The Kreutzer Sonata is the most Dostoevskyian of the four. It is written as the extended confession-cum-manifesto of a bitter and cynical man who killed his wife after believing her unfaithful (all we know for sure is that she was sitting at a table with another man; whether more was going on I’m not sure). The killer is wistful but unrepentant, seeing his act as necessary but blaming himself for causing it—not by being the murderer, but by “defiling” his wife through marriage and intercourse. He’s a weird dude.
Master and Man is the most tender story, and significantly the only one where a marriage doesn’t feature prominently. The relationship is instead (as the title implies) between a lord and his servant. Impious and greedy, the wealthy landowner Vasili Andreyevich Brekhunov travels through a snowstorm in an effort to beat his competitors to a land deal he believes will be very profitable.
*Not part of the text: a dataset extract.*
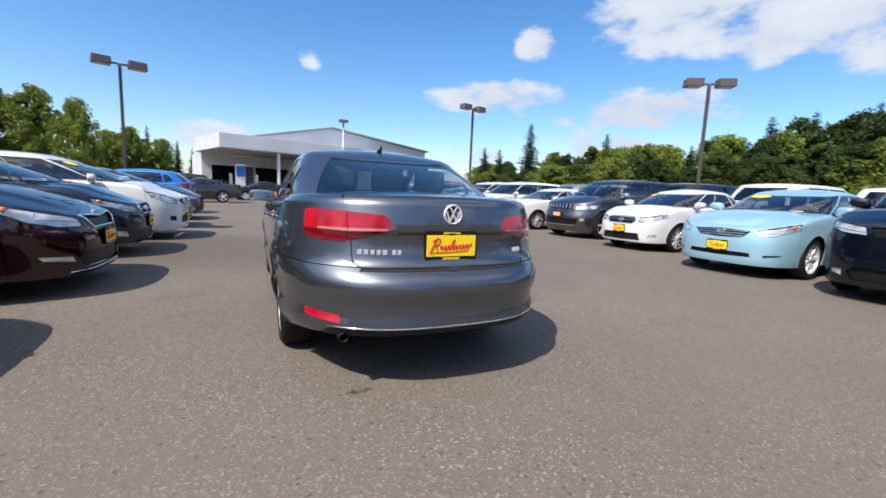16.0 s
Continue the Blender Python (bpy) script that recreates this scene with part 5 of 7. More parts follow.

On his wife’s assistance, he brings the peasant Nikita with him. Nikita knows he is underpaid by his master but lacks other options. Despite feeling forced to work for him, Nikita is loyal to Vasili and does his best to serve him well. When their sledge gets trapped in the snow and Nikita begins freezing to death, Vasili shows selflessness in covering him with his body. IN lesser hands the story would feel hackneyed, but Tolstoy gives a rich reading of the inner lives of both men, ultimately justifying the action.
Overall, a solid collection of Tolstoy’s work.